Got about $30,000 to drop on a high quality Japanese nameplate sedan? Well, we got three of the best for a tryout.
First up is the Acura ILX. Yes, this is based on the Honda Civic platform, but is a far improved machine. Under the hood is a small 2.0 liter engine rated at 150 horsepower, and hooked to a 5-speed automatic.
As you would expect, it is not a rocket when pulling 1.5 tons, but it will do. Gas mileage is rated at 24-35 mpg. For those who want more zip, a 2.4 liter 210 horse is available with 6-speed manual for more money.
The interior was very nice, using high-grade materials. The controls are a-plenty, but easy to use. Room for four adults in here. Driving? Well, on the positive side, the steering, braking, and handling were good. But we went on the freeway and noticed, while wind noise was low, there was too much road noise circulating--a lot from the tires it seemed. Very annoying on long trips.
These are advertised starting at about $25,000. I had the ILX-TECH model that was loaded up with about everything, but the bigger engine, and had a $32,295 sticker, the most expensive of the three. But you can't beat Acura reliability and resale value.
Next is the Subaru sedan. These start at about $21,000. Mine had moonroof, navigation, and some high-tech goodies, so it was $30,605. For this, I got the 2.5 liter 175 horsepower engine hooked to a CVT automatic. It was slow getting off the line, but was lively once on the way. Gas ratings are 24-32. A larger six-cylinder, putting out 256 horses and connected to a 5-speed auto is offered, but not for me this time.
Driving performance was excellent, with quick steering, firm braking feel, and nice ride. The good weight distribution is there thanks to all-wheel drive, providing solid stability and traction as well. We also liked the interior, with outstanding materials, workmanship, and easy to use controls. This is one area where Subaru matches the European cars. Too bad they can't match their attention-getting styling, as the Legacy looks like any other Japanese car from a distance. Of course, so do the other three tested here!
The Altima was the least expensive, here at $28,745, and was loaded up with plenty of standard equipment. Under the hood was their proven 3.5 liter 270 horse engine with CVT automatic. I am told a 6-speed manual will still be offered for 2013, but have not confirmed this.

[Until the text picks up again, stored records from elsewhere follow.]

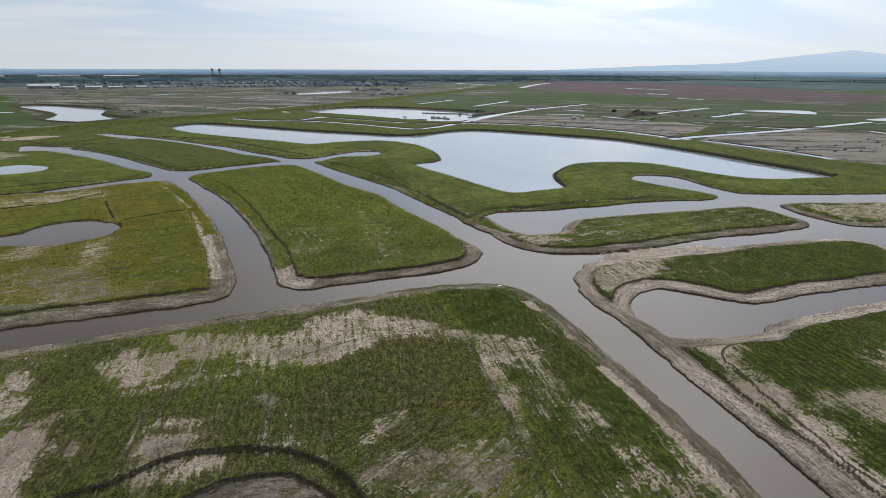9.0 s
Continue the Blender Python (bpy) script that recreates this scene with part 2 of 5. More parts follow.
    bank = m.mix(m.step(m.math("ADD", m.math("MULTIPLY", line, 0.55), m.math("ADD", m.math("MULTIPLY", mid, 0.25), m.math("MULTIPLY", speck, 0.35))), 0.48, 0.66), (0.112, 0.096, 0.082), (0.335, 0.297, 0.262))
    wetter = m.step(mud, 0.85, 1.1, 1.0, 0.25)
    bank = m.mix(m.math("MULTIPLY", wetter, m.step(m.noise(0.055, 4, 0.6), 0.40, 0.60, 0.75, 0.0)), bank, m.mix(m.step(speck, 0.4, 0.62), (0.040, 0.033, 0.027), (0.105, 0.088, 0.072)))
    bank = m.mix(m.math("MULTIPLY", wetter, m.step(m.math("ADD", m.noise(0.09, 4, 0.65), m.math("MULTIPLY", m.math("SUBTRACT", speck, 0.5), 0.6)), 0.50, 0.62, 0.0, 0.55)), bank, m.mix(m.step(fine, 0.4, 0.62), (0.048, 0.047, 0.012), (0.120, 0.108, 0.030)))
    bank = m.mix(m.step(m.math("ADD", m.math("MULTIPLY", line, 0.5), m.math("MULTIPLY", speck, 0.5)), 0.52, 0.57, 0.0, 0.55), bank, (0.082, 0.080, 0.040))
    bank = m.mix(m.step(m.math("ADD", line, m.math("MULTIPLY", m.math("SUBTRACT", speck, 0.5), 0.3)), 0.34, 0.41, 0.5, 0.0), bank, (0.055, 0.044, 0.035))
    bank = m.mix(m.step(speck, 0.50, 0.56, 0.0, 0.55), bank, (0.042, 0.039, 0.022))
    bank = m.mix(m.step(grain, 0.54, 0.62, 0.0, 0.4), bank, (0.30, 0.265, 0.23))
    bank = m.mix(m.step(thread, 0.54, 0.60, 0.0, 0.62), bank, (0.050, 0.042, 0.033))
    bank = m.mix(m.step(thread, 0.36, 0.43, 0.50, 0.0), bank, (0.335, 0.295, 0.258))
    pale = m.mix(m.step(m.math("ADD", m.math("MULTIPLY", line, 0.4), m.math("MULTIPLY", speck, 0.6)), 0.42, 0.58), (0.16, 0.135, 0.114), (0.47, 0.42, 0.37))
    pale = m.mix(m.step(m.math("ADD", m.math("MULTIPLY", thread, 0.6), m.math("MULTIPLY", fine, 0.4)), 0.52, 0.57, 0.0, 0.65), pale, (0.075, 0.064, 0.052))
    bank = m.mix(m.step(mud, 0.95, 1.2, 0.0, 0.75), bank, pale)
    land = m.mix(m.step(m.math("ADD", mud, m.math("MULTIPLY", m.math("SUBTRACT", m.math("ADD", m.math("MULTIPLY", line, 0.5), m.math("MULTIPLY", fine, 0.5)), 0.5), 1.6)), 0.36, 0.64), land, bank)
    land = m.mix(m.step(m.math("ADD", m.attr("damp"), m.math("MULTIPLY", m.math("SUBTRACT", m.math("ADD", m.math("MULTIPLY", mid, 0.6), m.math("MULTIPLY", fine, 0.4)), 0.5), 1.4)), 0.40, 0.68), land, wet_soil)
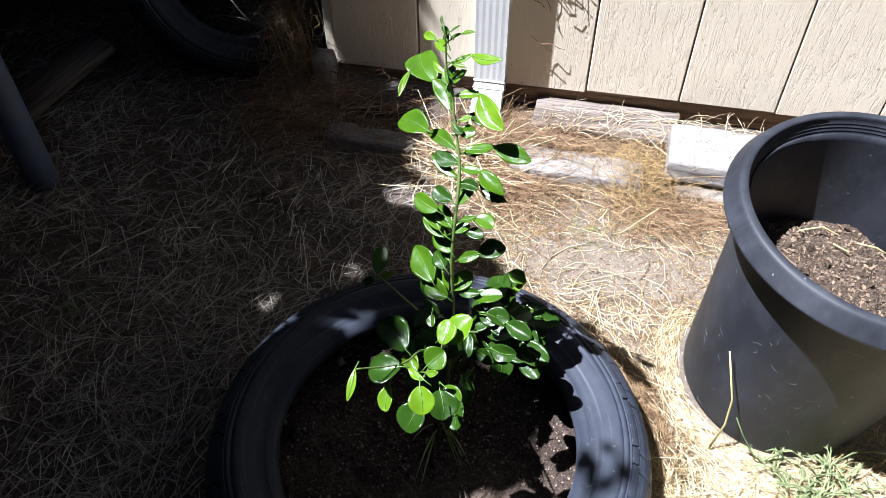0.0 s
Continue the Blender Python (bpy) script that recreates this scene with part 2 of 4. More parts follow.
SHEATHING = wood_material("brown_sheathing", (0.33, 0.21, 0.13), (0.15, 0.09, 0.055), "X", 0.15)
TIMBER = wood_material("weathered_timber", (0.22, 0.18, 0.155), (0.05, 0.034, 0.027), "X", 0.12)
# darker copy of the timber, with the shade at the wall in its colour
SHADE_TIMBER = wood_material("shade_dark_timber", (0.085, 0.076, 0.074), (0.025, 0.02, 0.019), "X", 0.12)
CONCRETE = concrete_material()
STONE = concrete_material("dusty_paver", (0.36, 0.32, 0.28))
RUBBER = rubber_material()
PLASTIC = plastic_material()
LEAF_YOUNG = leaf_material("young_leaf", (0.115, 0.235, 0.007), (0.18, 0.32, 0.012))
LEAF = leaf_material("mature_leaf", (0.055, 0.135, 0.006), (0.095, 0.205, 0.010))
# darkest tone, for leaves shaded by others; the shade is in its colour
LEAF_DARK = leaf_material("shaded_leaf", (0.022, 0.066, 0.006), (0.040, 0.100, 0.009))
RIB = plain_material("pale_leaf_rib", (0.10, 0.21, 0.03), 0.45, 0, 0.2, 60)
BARK = plain_material("green_stem", (0.12, 0.19, 0.035), 0.6, 0, 0.4, 40)
WOODY = plain_material("grey_bark", (0.24, 0.18, 0.13), 0.9, 0, 0.5, 30, 0.6)
WEED = straw_material("grey_green_weed", (0.36, 0.39, 0.19), (0.16, 0.21, 0.085), (0.05, 0.08, 0.03))
GRASS = leaf_material("green_grass", (0.12, 0.20, 0.05), (0.22, 0.32, 0.09))
WHITE = plain_material("white_painted_metal", (0.80, 0.80, 0.79), 0.45, 0, 0.12, 25)
PIPE = plain_material("blue_grey_paint", (0.13, 0.16, 0.25), 0.5, 0, 0.3, 14)
# near-black so the added walls and fences throw little light back
DARKWOOD = wood_material("shade_dark_wood", (0.075, 0.068, 0.062), (0.032, 0.028, 0.026), "Z", 0.2)
SCUFF = plain_material("scuffed_plastic", (0.12, 0.125, 0.14), 0.7, 0, 0.4, 300)
PALEWOOD = plain_material("dry_stalk", (0.62, 0.52, 0.22), 0.7, 0, 0.3, 60)
TWIGWOOD = plain_material("dark_twig", (0.10, 0.07, 0.05), 0.9, 0, 0.4, 60)


# ---- mesh helpers ----
def mesh_of(name, bm, material, smooth=True):
    me = bpy.data.meshes.new(name)
    bm.to_mesh(me)
    bm.free()
    me.materials.append(material)
    if smooth:
        me.polygons.foreach_set("use_smooth", [True] * len(me.polygons))
    return me


def part(name, bm, material, parent=None, label="", smooth=True):
    ob = new(name, mesh_of(name, bm, material, smooth))
    ob.parent = parent
    if label:
        ob["label"] = label
    return ob


def raw(name, verts, faces, material, parent=None, smooth=False):
    me = bpy.data.meshes.new(name)
    me.from_pydata(verts, [], faces)
    me.materials.append(material)
    if smooth:
        me.polygons.foreach_set("use_smooth", [True] * len(me.polygons))
    ob = new(name, me)
    ob.parent = parent
    return ob


def holder(name, x=0, y=0, z=0, rz=0, rx=0, ry=0):
    ob = new(name)
    ob.matrix_basis = pose(x, y, z, rx, ry, rz)
    ob.empty_display_size = 0.05
    return ob


def box(bm, x0, x1, y0, y1, z0, z1, bevel=0.0, seg=2):
    r = bmesh.ops.create_cube(bm, size=1)["verts"]
    for v in r:
        v.co = Vector(((x0 + x1) / 2 + v.co.x * (x1 - x0), (y0 + y1) / 2 + v.co.y * (y1 - y0), (z0 + z1) / 2 + v.co.z * (z1 - z0)))
    if bevel:
        es = {e for v in r for e in v.link_edges}
        bmesh.ops.bevel(bm, geom=list(es), offset=bevel, segments=seg, affect="EDGES", profile=0.6)
    return bm


def lathe(bm, profile, n=96, wobble=0.0, close=False, seed=0.0):
    """Turns a profile of (radius, height) round the z axis."""
    rings = []
    for r, z in profile:
        ring = []
        for i in range(n):
            a = 2 * math.pi * i / n
            k = wobble * noise.noise(Vector((math.cos(a) * 1.3, math.sin(a) * 1.3, z * 4 + seed)))
            ring.append(bm.verts.new(((r + k) * math.cos(a), (r + k) * math.sin(a), z)))
        rings.append(ring)
    pairs = list(zip(rings, rings[1:])) + ([(rings[-1], rings[0])] if close else [])
    for a, b in pairs:
        for i in range(n):
            j = (i + 1) % n
            bm.faces.new((a[i], a[j], b[j], b[i]))
    return rings


def tube(bm, pts, radii, n=8):
    """A round tapered rod through the points."""
    pts = [Vector(p) for p in pts]
    rings = []
    for i, p in enumerate(pts):
        d = (pts[min(i + 1, len(pts) - 1)] - pts[max(i - 1, 0)]).normalized()
        s = d.orthogonal().normalized() if abs(d.z) > 0.95 else d.cross(Vector((0, 0, 1))).normalized()
        u = s.cross(d)
        rings.append([bm.verts.new(p + radii[i] * (math.cos(2 * math.pi * k / n) * s + math.sin(2 * math.pi * k / n) * u)) for k in range(n)])
    for a, b in zip(rings, rings[1:]):
        for k in range(n):
            bm.faces.new((a[k], a[(k + 1) % n], b[(k + 1) % n], b[k]))
    bm.faces.new(rings[0][::-1])
    bm.faces.new(rings[-1])
    return bm


def curve_points(ctrl, n=12):
    """A smooth line through control points."""
    c = [Vector(p) for p in ctrl]
    c = [2 * c[0] - c[1]] + c + [2 * c[-1] - c[-2]]
    out = []
    for i in range(1, len(c) - 2):
        for k in range(n):
            t = k / n
            a, b, d, e = c[i - 1:i + 3]
            out.append(0.5 * ((2 * b) + (d - a) * t + (2 * a - 5 * b + 4 * d - e) * t * t + (3 * b - a - 3 * d + e) * t ** 3))
    out.append(c[-2])
    return out


def roughen(bm, amount, scale, seed=0.0):
    for v in bm.verts:
        v.co += v.normal * amount * noise.fractal(v.co * scale + Vector((seed, seed * 2, 0)), 0.7, 2.0, 3)


# ---- ground: one sheet to the horizon ----
def ground_height(x, y):
    near = math.exp(-((x * x + y * y) / 9.0))
    h = 0.010 * noise.noise(Vector((x * 3.1, y * 3.1, 0.3))) + 0.005 * noise.noise(Vector((x * 13, y * 13, 1.7)))
    h += 0.0022 * noise.noise(Vector((x * 46, y * 46, 4.0)))
    berm = 0.034 * math.exp(-((math.hypot(x, y) - 0.30) / 0.06) ** 2)       # earth pushed up against the tyre
    return h * near + berm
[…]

No problem with power here--this car is plenty quick.
Gas mileage is listed at 22-31. I got 21 city, and 24 mixed. A smaller 2.5 liter engine is offered in the cheaper cars, starting at about $21,000.
The cabin wasn't as fancy as the other two cars, but I won't complain--it's good enough. The controls were very easy to understand and use. We get a big glove box, big console box, and the auto-dim mirrors have a turn-off switch. I did not like the paddle shifters, as they were located on the steering column instead of the wheel where they belong. This makes shifting while taking fast corners awkward--the only real point of having paddle shifters in the first place! Nissan has lots of racing experience on the track, and should know better.
The styling is rather plain, but that white metallic paint must have helped, as I got more complements from the Altima than the other two cars. Go figure.